U.S. Federal Reserve Lowers Key Lending Rate and Adjusts Future Projections
On December 18, in a notable shift, the U.S. Federal Reserve announced a reduction in its benchmark interest rate by a quarter-percentage point. This move indicates a change in the Fed's outlook on future interest rate cuts for the upcoming year.
Following a two-day meeting of the Federal Open Market Committee (FOMC), the central bank revealed that the interest rate would now be set within the range of 4.25 to 4.50 percent. This decision comes after a previous quarter-percentage-point cut made just last month, as well as a more significant 50-basis-point reduction implemented in September.
The most recent economic projections from the FOMC members now forecast the federal funds rate to decrease to 3.9 percent by the end of next year. This is a slight increase from the earlier estimate of 3.4 percent made three months ago, suggesting that only two further rate cuts are expected.

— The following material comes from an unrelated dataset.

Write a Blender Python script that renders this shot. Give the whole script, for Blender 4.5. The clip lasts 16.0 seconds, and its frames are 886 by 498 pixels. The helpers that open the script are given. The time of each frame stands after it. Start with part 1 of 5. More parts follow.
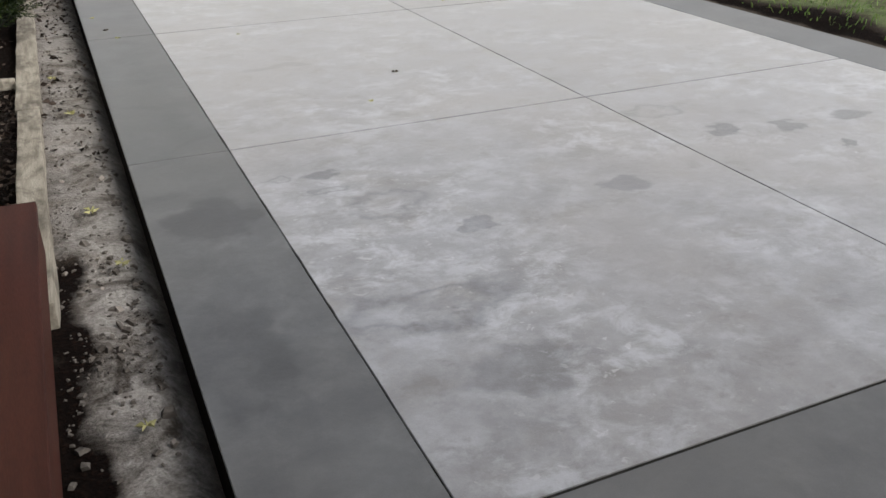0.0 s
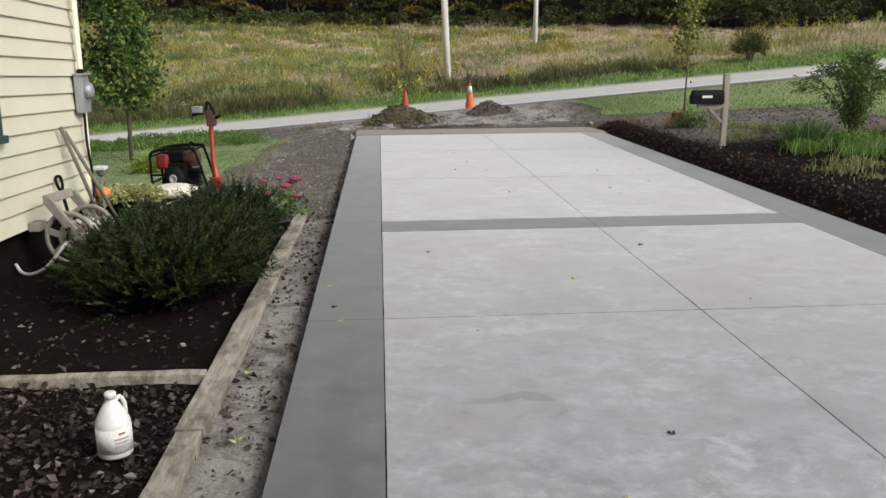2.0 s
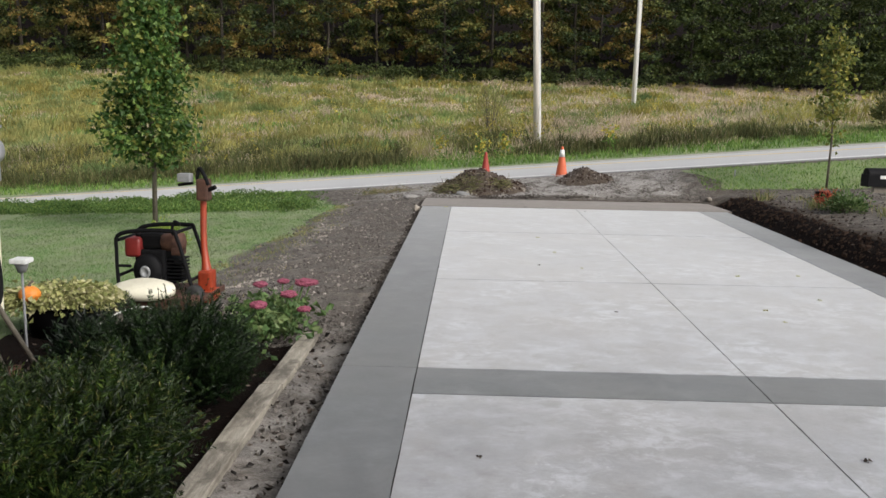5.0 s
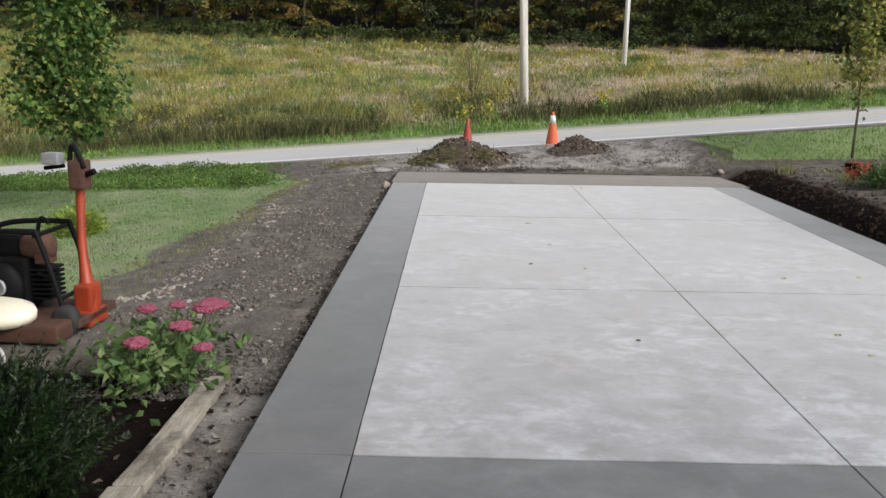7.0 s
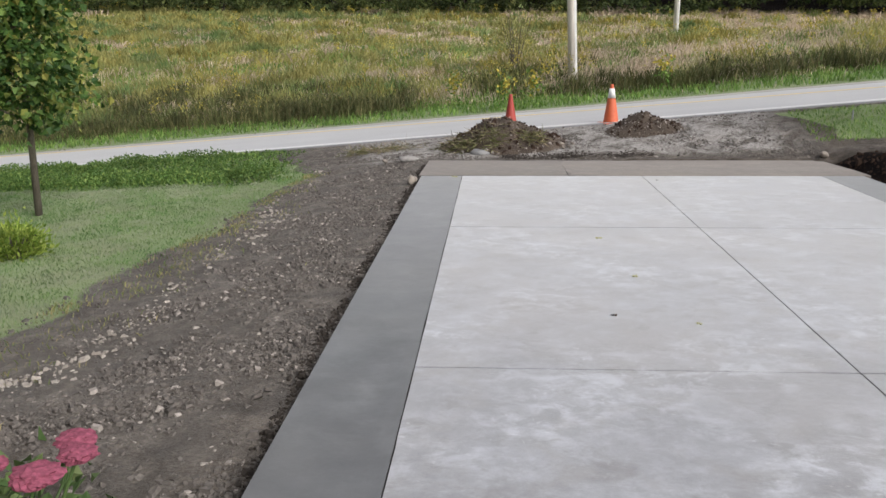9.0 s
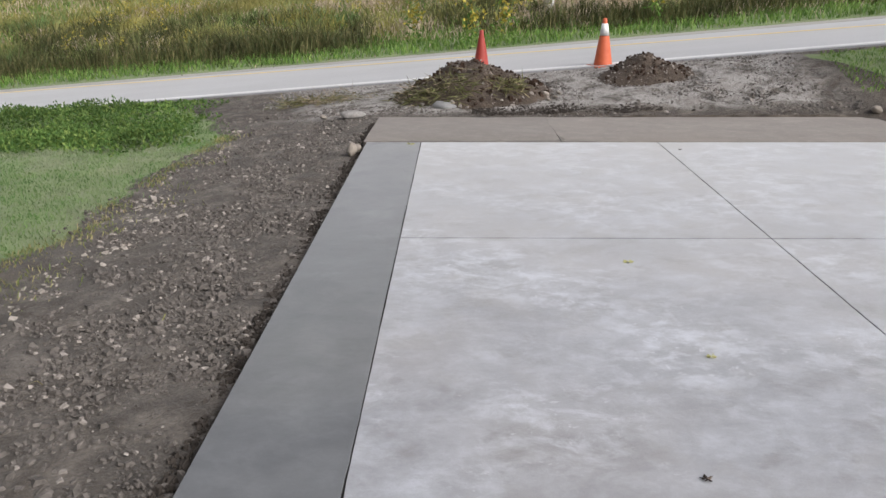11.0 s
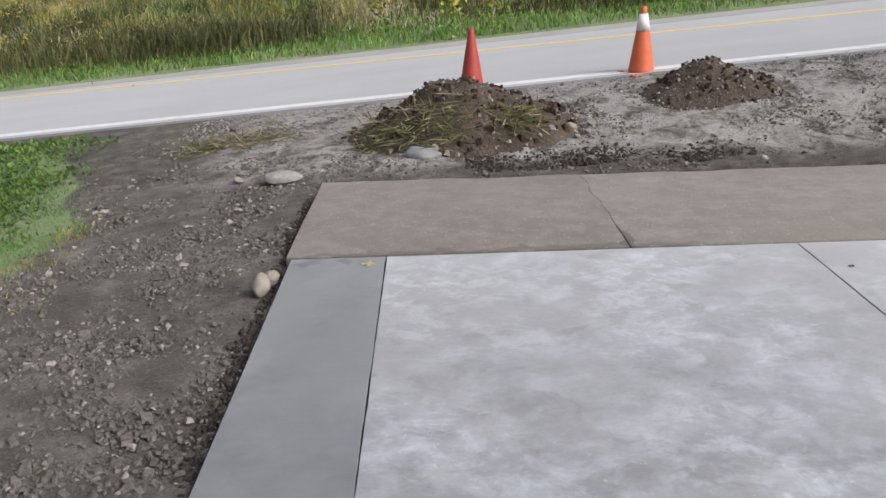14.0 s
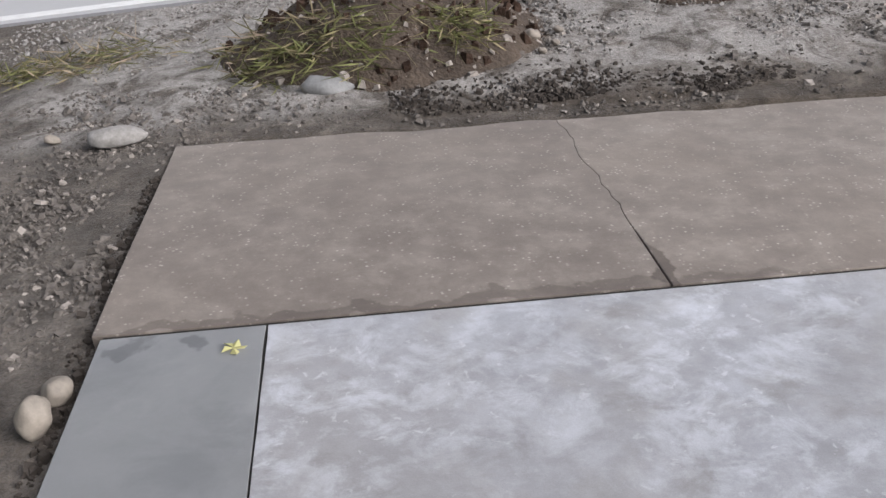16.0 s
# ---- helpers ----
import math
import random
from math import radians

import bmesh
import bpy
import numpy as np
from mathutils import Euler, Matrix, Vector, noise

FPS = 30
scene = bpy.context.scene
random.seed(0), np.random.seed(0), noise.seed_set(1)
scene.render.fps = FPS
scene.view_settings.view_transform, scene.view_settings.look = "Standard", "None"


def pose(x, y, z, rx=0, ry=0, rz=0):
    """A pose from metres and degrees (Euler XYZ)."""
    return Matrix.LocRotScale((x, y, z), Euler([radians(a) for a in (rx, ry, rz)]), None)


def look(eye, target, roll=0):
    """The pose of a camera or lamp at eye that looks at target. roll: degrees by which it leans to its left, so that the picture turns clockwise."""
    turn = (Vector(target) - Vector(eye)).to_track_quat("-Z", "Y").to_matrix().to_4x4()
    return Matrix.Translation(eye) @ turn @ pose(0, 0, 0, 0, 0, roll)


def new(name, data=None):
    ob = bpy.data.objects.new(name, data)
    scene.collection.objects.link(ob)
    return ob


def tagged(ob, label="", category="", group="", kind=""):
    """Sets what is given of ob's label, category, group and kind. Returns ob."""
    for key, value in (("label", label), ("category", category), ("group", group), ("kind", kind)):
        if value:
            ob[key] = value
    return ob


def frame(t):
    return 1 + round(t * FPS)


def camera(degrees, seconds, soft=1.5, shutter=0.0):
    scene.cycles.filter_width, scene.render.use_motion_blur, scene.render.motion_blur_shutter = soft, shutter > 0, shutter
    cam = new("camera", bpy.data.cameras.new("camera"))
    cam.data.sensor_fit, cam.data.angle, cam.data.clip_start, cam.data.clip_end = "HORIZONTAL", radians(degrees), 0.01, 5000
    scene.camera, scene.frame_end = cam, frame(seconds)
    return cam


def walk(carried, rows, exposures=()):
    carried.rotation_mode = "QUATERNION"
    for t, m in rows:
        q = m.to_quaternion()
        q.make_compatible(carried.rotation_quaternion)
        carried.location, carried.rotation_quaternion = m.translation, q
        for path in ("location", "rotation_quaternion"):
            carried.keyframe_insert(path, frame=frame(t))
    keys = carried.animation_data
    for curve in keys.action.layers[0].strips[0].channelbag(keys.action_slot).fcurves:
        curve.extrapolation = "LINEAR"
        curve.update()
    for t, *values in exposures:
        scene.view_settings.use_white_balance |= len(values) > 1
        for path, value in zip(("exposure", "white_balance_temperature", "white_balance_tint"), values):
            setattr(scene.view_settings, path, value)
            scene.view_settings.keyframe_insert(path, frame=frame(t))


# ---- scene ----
cam = camera(55.2, 16.0, soft=1.5)
PATH = [
    (0, (-0.679, -19.697, 1.545), (0.046, -18.073, 0.630), -0.42),
    (0.5, (-0.454, -19.310, 1.579), (-0.049, -17.538, 0.744), 2.74),
    (1, (-0.202, -18.928, 1.627), (0.012, -17.052, 0.967), 0.23),
    (1.5, (-0.058, -18.528, 1.766), (0.048, -16.602, 1.236), 0.69),
    (2, (0.011, -17.988, 1.738), (0.151, -16.046, 1.281), -0.43),
    (2.5, (0.079, -17.466, 1.718), (0.070, -15.529, 1.217), 1.37),
    (3, (0.036, -16.954, 1.727), (0.053, -14.998, 1.311), 0.19),
    (3.5, (0.070, -16.404, 1.705), (0.093, -14.436, 1.351), -0.47),
    (4, (0.137, -15.836, 1.690), (0.131, -13.862, 1.368), 0.83),
    (4.5, (0.239, -15.246, 1.708), (0.259, -13.275, 1.371), 0.31),
    (5, (0.326, -14.705, 1.712), (0.265, -12.733, 1.381), 0.99),
    (5.2, (0.358, -14.507, 1.677), (0.317, -12.529, 1.382), 0.45),
    (7.3, (0.428, -12.356, 1.642), (0.411, -10.400, 1.225), 1.07),
    (7.5, (0.424, -12.107, 1.639), (0.435, -10.137, 1.296), 2.14),
    (8, (0.421, -11.498, 1.620), (0.459, -9.538, 1.227), 0.43),
    (8.5, (0.430, -10.929, 1.602), (0.338, -8.987, 1.132), -0.54),
    (8.7, (0.417, -10.671, 1.587), (0.290, -8.728, 1.128), -0.56),
    (10.8, (0.343, -7.910, 1.432), (0.343, -6.017, 0.786), 1.04),
    (11, (0.341, -7.712, 1.468), (0.306, -5.810, 0.851), -0.19),
    (11.5, (0.344, -7.168, 1.473), (0.409, -5.248, 0.915), -0.31),
    (12, (0.346, -6.593, 1.451), (0.393, -4.657, 0.952), 0.09),
    (12.5, (0.351, -5.942, 1.463), (0.365, -4.012, 0.937), 0.23),
    (13, (0.398, -5.350, 1.478), (0.461, -3.423, 0.945), 0.10),
    (13.5, (0.352, -4.793, 1.510), (0.238, -2.914, 0.832), -1.04),
    (14, (0.279, -4.182, 1.553), (0.288, -2.303, 0.868), -1.82),
    (14.5, (0.251, -3.568, 1.509), (0.252, -1.724, 0.735), -1.31),
    (15, (0.207, -3.004, 1.480), (0.269, -1.222, 0.574), -2.72),
    (15.5, (0.284, -2.555, 1.462), (0.375, -0.777, 0.551), -2.31),
    (16, (0.334, -2.214, 1.470), (0.505, -0.482, 0.485), -2.04),
]
walk(cam, [(t, look(eye, target, roll)) for t, eye, target, roll in PATH],
     exposures=[(0, 0.84, 6500, 10), (0.5, 0.90, 6500, 10), (1.0, 0.88, 6500, 10), (1.5, 0.84, 6500, 10), (2.5, 0.79, 6500, 10), (3.5, 0.82, 6480, 10), (5, 0.84, 6450, 10), (8, 0.86, 6400, 11), (11, 0.87, 6350, 12), (13, 0.90, 6300, 12), (16, 0.98, 6220, 13)])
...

Furthermore, the latest projections reveal that inflation, as measured by Personal Consumption Expenditures (PCE), could reach 2.5 percent by the end of next year. This figure is higher than the previous estimate of 2.1 percent, indicating growing inflationary pressures.
During a press conference, Fed Chair Jerome Powell elaborated on the situation, noting that the anticipated slower pace of rate cuts reflects the elevated inflation readings observed throughout the year. He stated, "The actual cuts that we make next year will not be because of anything we wrote down today." He acknowledged the higher risks and uncertainties surrounding inflation as referenced in the Federal Reserve's summary of economic projections.
This recent adjustment in the U.S. interest rate has widened the gap between the key lending rates of South Korea and the United States to as much as 1.5 percentage points, illustrating the differing monetary policies between the two nations.